Now we like to say that our forefathers kept the entire Torah before it was given. How literally they kept it is open to debate, but you’d think Jacob would be spiritually sensitive enough not to do something that G-d hates.

The commentators explain this by saying that at the time of Moses, G-d hated it, but in the time of Jacob he loved it. So what could have changed to make G-d hate something he once loved?

To understand this, we need to look at the concept of Jewish prayer. In Judaism, prayer is both communal and individual. Look at the Amidah, the central prayer in our liturgy. It is said (ideally) in a group of 10 or more, where each person prays to himself. What are they praying for? “Heal us”, “Forgive us”. They are praying for the entire Jewish people. So we have a group of people, each praying individually for the welfare of the community; the prefect synergy between community and self.

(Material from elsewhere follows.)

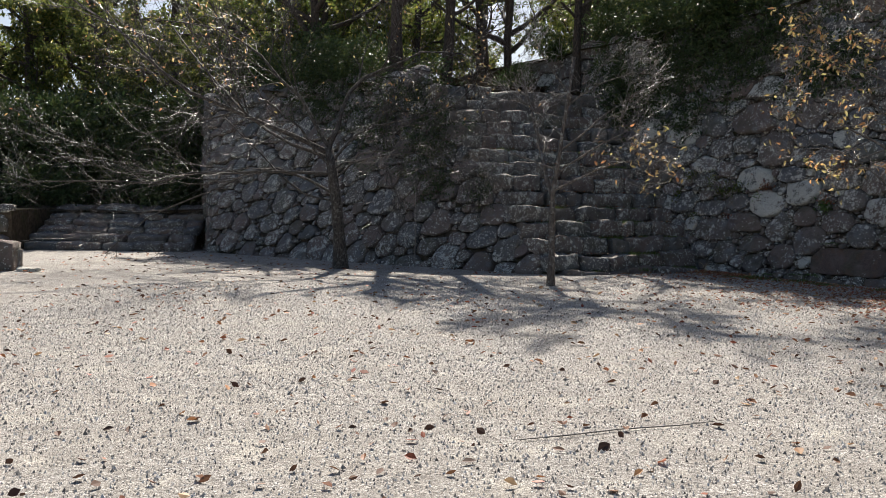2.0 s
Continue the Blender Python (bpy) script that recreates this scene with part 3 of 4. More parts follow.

Because of this communal aspect, altars are supposed to be made up of many stones, representing the many members of the Nation of Israel. That explains why G-d hates single stoned alters now, but why would he have loved it in the time of Jacob? The answer is because until Jacob, there was no Nation of Israel. Judaism was a single person, first Abraham, the Yitzchak, now Jacob. So there is no problem with making an altar out of a single stone.

Just when does Israel become a nation? It has clearly happened by the middle of next week’s parashat (the term nation is used to describe Israel for the first time). But I would say that it actually happens this week, specifically when Jacob takes his family and leaves Lavan’s house. You have an independent, identifiable group of people with common beliefs and customs. That certainly sounds like a good definition of nationhood.